>> BEGIN

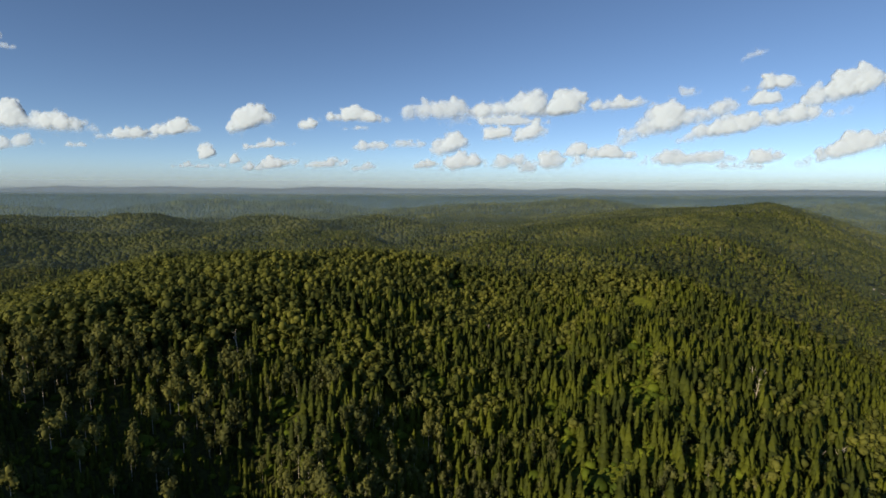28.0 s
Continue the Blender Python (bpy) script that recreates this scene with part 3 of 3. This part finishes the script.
def cloud(x, z, w, h, lean, density):
    """A heap of puffs, large ones along a flat base and smaller ones on top, as one billowing skin; the row of clouds comes nearer to the east, low ones too."""
    away = 4300 - 0.135 * x - min(max(950 - z, 0) * 0.7, 420)
    k = (away - 116) / 4764
    w, h = w * 1.25 * k, h * 1.3 * k
    puffs = []
    rng = np.random.default_rng(int(abs(x) * 3 + z))
    count = int(np.clip(2.2 * w / h, 3, 14))
    for nth in range(count):
        u = -1 + 2 * (nth + rng.uniform(0.25, 0.75)) / count
        r = h * rng.uniform(0.26, 0.46) * (1 - 0.55 * u * u)
        puffs.append((u * (w / 2 - r * 0.8), -0.42 * h + r * rng.uniform(0.7, 1.0), 0.0, r))
    for px, pz, py, r in list(puffs):
        for _ in range(5):
            a = rng.uniform(-0.3, math.pi + 0.3)
            q = r * rng.uniform(0.28, 0.55)
            puffs.append((px + math.cos(a) * r * 0.85, pz + math.sin(a) * r * 0.8, -0.35 * r * rng.random(), q))
    for px, pz, py, r in list(puffs[count:]):
        for _ in range(2):
            a = rng.uniform(0, 6.28)
            puffs.append((px + math.cos(a) * r * 0.8, pz + math.sin(a) * r * 0.8, py - 0.5 * r * rng.random(), r * rng.uniform(0.3, 0.55)))
    step = 7.0
    nx, nz = int(w * 1.16 / step) + 2, int(h * 1.5 / step) + 2
    X, Z = np.meshgrid((np.arange(nx) - (nx - 1) / 2) * step, -0.62 * h + np.arange(nz) * step)
    ph = rng.uniform(0, 6.28, 8)
    WX = X + 9 * np.sin(Z / 17 + ph[0]) * np.sin(X / 29 + ph[1]) + 14 * np.sin(X / 43 + Z / 37 + ph[2]) + 5 * np.sin(X / 11 - Z / 9 + ph[3])
    WZ = Z + 8 * np.sin(X / 21 + ph[4]) * np.sin(Z / 19 + ph[5]) + 6 * np.sin(X / 57 + ph[6]) + 4 * np.sin(X / 9 + Z / 12 + ph[7])
    front = np.zeros(X.shape)
    for px, pz, py, r in puffs:
        s = r * r - (WX - px) ** 2 - (WZ - pz) ** 2
        front = np.maximum(front, np.where(s > 0, np.sqrt(np.maximum(s, 0)) - py, 0))
    base = np.clip((Z + 0.47 * h + 5 * np.sin(X / 31 + ph[0])) / (0.22 * h), 0, 1)
    front = front * (base * base * (3 - 2 * base)) ** 0.7
    for _ in range(3):
        soft = np.pad(front, 1)
        front = 0.4 * front + 0.15 * (soft[:-2, 1:-1] + soft[2:, 1:-1] + soft[1:-1, :-2] + soft[1:-1, 2:])
    crinkle = sum(np.sin(X / s + ph[q] + 1.5 * np.sin(Z / s * 0.8 + ph[q + 1])) * np.sin(Z / s * 1.1 + ph[q + 2] + 1.3 * np.sin(X / s * 0.7)) * s for q, s in enumerate((25, 13, 8)))
    front = np.maximum(front * (1 + 0.002 * crinkle), 0)
    verts = np.concatenate([np.stack([X.ravel(), -0.3 * front.ravel(), Z.ravel()], 1), np.stack([X.ravel(), 0.4 * front.ravel() + 1.0, Z.ravel()], 1)])
    i = (np.arange(nz - 1)[:, None] * nx + np.arange(nx - 1)[None]).ravel()
    full = (front.ravel()[i] + front.ravel()[i + 1] + front.ravel()[i + nx] + front.ravel()[i + nx + 1]) > 0
    i = i[full]
    t = np.concatenate([np.stack([i, i + 1, i + nx + 1], 1), np.stack([i, i + nx + 1, i + nx], 1)])
    tris = np.concatenate([t, t[:, ::-1] + nx * nz])
    if density not in CLOUD_MATS:
        CLOUD_MATS[density] = cloud_material("cloud_vapour", density)
    me = mesh_of("cloud", verts, tris, [CLOUD_MATS[density]], smooth=True)
    thick = me.attributes.new("thickness", "FLOAT", "POINT")
    thick.data.foreach_set("value", np.tile(np.clip((front * np.clip((Z + 0.5 * h) / (0.45 * h), 0.25, 1)).ravel() / min(115, 0.36 * h), 0, 1), 2).astype(np.float32))
    ob = new("cloud", me)
    ob.matrix_world = pose(94 + (x - 94) * k, away, 156 + (z - 156) * k, 0, -lean, -9)
    shape = "broad flat-based" if w > 3.2 * h else "small puffy" if w < 260 else "billowing"
    tone = "bright white" if density > 0.85 else "pale" if density > 0.55 else "thin faint"
    return tagged(ob, f"{tone} {shape} cumulus cloud in the blue sky", "cloud", "clouds in the sky")


for row in CLOUDS_WEST + CLOUDS_EAST + CLOUDS_LOW:
    cloud(*row)

# ---- tinted sheets standing in for haze over the far valleys and horizon ----
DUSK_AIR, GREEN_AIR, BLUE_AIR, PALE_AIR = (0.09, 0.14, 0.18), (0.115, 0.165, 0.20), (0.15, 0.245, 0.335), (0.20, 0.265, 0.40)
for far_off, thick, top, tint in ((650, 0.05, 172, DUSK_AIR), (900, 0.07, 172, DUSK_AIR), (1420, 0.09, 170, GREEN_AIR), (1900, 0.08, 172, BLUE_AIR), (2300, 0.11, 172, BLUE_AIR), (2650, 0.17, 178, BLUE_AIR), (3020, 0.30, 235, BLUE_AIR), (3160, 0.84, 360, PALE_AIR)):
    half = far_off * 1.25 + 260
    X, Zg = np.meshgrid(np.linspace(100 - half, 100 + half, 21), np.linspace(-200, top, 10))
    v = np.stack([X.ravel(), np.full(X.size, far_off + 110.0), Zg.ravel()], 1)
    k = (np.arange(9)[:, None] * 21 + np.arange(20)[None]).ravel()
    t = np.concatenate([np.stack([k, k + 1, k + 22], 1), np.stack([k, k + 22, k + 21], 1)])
    tagged(new("haze", mesh_of("haze", v, t, [haze_sheet_material(thick, top, tint, 104 if tint == PALE_AIR else None)], smooth=True)), "thin bluish tinted sheet standing in for evening haze over the far valleys", "haze", kind="structure")

# ---- dead and odd trees that stand out ----


def snag(at, size, lean, name="dead_tree", label="bare weathered white dead tree standing above the firs"):
    """A dead trunk with broken limbs; trunk and limbs are parts."""
    base = tagged(new(name), label, "tree")
    base.matrix_world = pose(*at, *lean, rng.uniform(0, 360))
    v, t = tube([(0, 0, -2), (0, 0, size * 0.3), (0.3, 0.1, size * 0.65), (0.1, 0.3, size)], [0.36, 0.30, 0.20, 0.06], 7)
    part("trunk", mesh_of("trunk", v, t, [DEAD_WOOD], smooth=True), base)
    for k in range(9):
        ang, z0 = rng.uniform(0, 6.28), size * rng.uniform(0.4, 0.93)
        out, up = rng.uniform(1.6, 4.2) * (1.15 - z0 / size * 0.6), rng.uniform(1.2, 4.0)
        c, s = math.cos(ang), math.sin(ang)
        pts = [(0.1, 0.1, z0), (c * out * 0.5, s * out * 0.5, z0 + up * 0.4), (c * out, s * out, z0 + up)]
        v, t = tube(pts, [0.14, 0.10, 0.04], 5)
        part("limb", mesh_of("limb", v, t, [DEAD_WOOD], smooth=True), base)
    return base


def on_ground(px, py, up=0.0):
    return (px, py, float(height(px, py)) + up)


for sx, sy, size, lean in ((397, 533, 20, (3, -4)), (412, 555, 16, (0, 4)), (398, 476, 16, (4, 14)), (414, 488, 14, (0, 6)), (-26, 460, 17, (0, 3)), (-20, 463, 15, (2, -9)), (94, 224, 15, (2, 3)), (60, 556, 15, (0, 0)), (240, 640, 14, (0, 3)), (428, 566, 14, (4, 12)), (476, 551, 11, (0, 5)), (604, 940, 15, (0, 0)), (880, 1120, 17, (0, 3)), (330, 610, 13, (3, 0))):
    snag(on_ground(sx, sy), size, (lean[0] + 3, lean[1] + 7))

v, t, m = fir_crown(rng, 13, 8, width=0.10, low=0.2)
RED_CROWN = mesh_of("crown", v, t, [RUSTY], smooth=True)
for rx, ry, size, label in ((-74, 297, 22, "dead fir with rust-red dry needles among green birches"), (134, 556, 15, "small dying fir with reddish brown needles on the slope"), (426, 606, 14, "small dying fir with reddish brown needles on the slope"), (507, 634, 15, "small dying fir with reddish brown needles on the slope")):
    red = tagged(new("dead_fir_tree"), label, "tree")
    red.matrix_world = Matrix.LocRotScale(on_ground(rx, ry), None, (size * 1.05, size * 1.05, size))
    part("trunk", FIR_KINDS[2][0], red)
    part("crown", RED_CROWN, red, "rust-red dry needles")

# ---- the river valley and far marks ----
m, t, b = shader("river_water")
b.inputs["Base Color"].default_value = (0.10, 0.14, 0.17, 1)
b.inputs["Roughness"].default_value = 0.12
ripple = node(t, "ShaderNodeTexNoise", Scale=0.25, Detail=4.0)
bump = node(t, "ShaderNodeBump", Strength=0.3, Distance=0.4)
t.links.new(ripple.outputs["Fac"], bump.inputs["Height"])
t.links.new(bump.outputs[0], b.inputs["Normal"])
bank = []
for k in range(61):
    s = k / 60 * (len(RIVER) - 1)
    j = min(int(s), len(RIVER) - 2)
    (ax, ay), (bx, by) = RIVER[j], RIVER[j + 1]
    px, py = ax + (bx - ax) * (s - j) + 5 * math.sin(k * 0.7), ay + (by - ay) * (s - j) + 5 * math.cos(k * 0.6)
    side = Vector((by - ay, ax - bx)).normalized() * (11 + 3 * math.sin(k * 1.3))
    for q in (-1, -0.33, 0.33, 1):
        bank.append((px + side.x * q, py + side.y * q, float(height(px + side.x * q, py + side.y * q)) + 1.5))
k = (np.arange(60)[:, None] * 4 + np.arange(3)[None]).ravel()
tagged(new("river", mesh_of("river", bank, np.concatenate([np.stack([k, k + 1, k + 5], 1), np.stack([k, k + 5, k + 4], 1)]), [m], smooth=True)), "grey-blue river in the wooded valley", "river", kind="structure")

PALE_ROCK = bark("pale_rock", (0.40, 0.355, 0.30), (0.25, 0.22, 0.185), 0.35)
ROCKS = []
for _ in range(5):
    v = ICO2[0] * (1, 0.8, 0.6) * rng.uniform(0.75, 1.2, (len(ICO2[0]), 1))
    ROCKS.append(mesh_of("boulder", v, ICO2[1], [PALE_ROCK]))
for cx, cy, count, spread in ((956, 1056, 26, 13), (905, 1000, 10, 9)):
    rocks = tagged(new("rocky_bank"), "pale boulders and bare rock on the river bank", "rocks")
    rocks.location = on_ground(cx, cy)
    for k in range(count):
        dx, dy = rng.normal(0, spread, 2)
        rock = part("boulder", ROCKS[k % 5], rocks)
        size = rng.uniform(1.2, 3.2)
        rock.matrix_local = Matrix.LocRotScale((dx, dy, float(height(cx + dx, cy + dy)) - rocks.location.z + size * 0.2), Euler((0, 0, rng.uniform(0, 6.28))), (size * 1.3, size, size))

gx0, gy0 = rng.normal(0, 1, 220), rng.normal(0, 1, 220)
px, py = 1172 + 44 * gx0 + 12 * gy0, 1655 - 30 * gx0 + 17 * gy0
SPRUCE = foliage("dark_spruce_needles", (0.022, 0.034, 0.014), (0.032, 0.046, 0.018), (0.045, 0.06, 0.022), leafy=0.1)
lumps("fir_grove", [SPRUCE], [scattered(FAR_FIRS[0], np.stack([px, py, height(px, py) - 0.5], 1), rng.uniform(13, 18, 220), rng.uniform(1.3, 1.8, 220), rng.uniform(0, 6.28, 220))], "dark grove of old firs on the shoulder of the hill")

v = ICO3[0] * (58, 15, 7) * rng.uniform(0.85, 1.1, (len(ICO3[0]), 1))
quarry = tagged(new("bare_bank", mesh_of("bare_bank", v, ICO3[1], [bark("pale_sand", (0.66, 0.63, 0.56), (0.5, 0.47, 0.4), 0.05)], smooth=True)), "long pale bare bank of sand on a far hillside", "sand bank", kind="structure")
quarry.matrix_world = pose(3000, 4350, float(height(3000, 4350)) + 9, 0, 0, -20)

>> END

Leave out every line without the string "that" and copy the rest.

Continue the Blender Python (bpy) script that recreates this scene with part 3 of 3. This part finishes the script.
# ---- dead and odd trees that stand out ----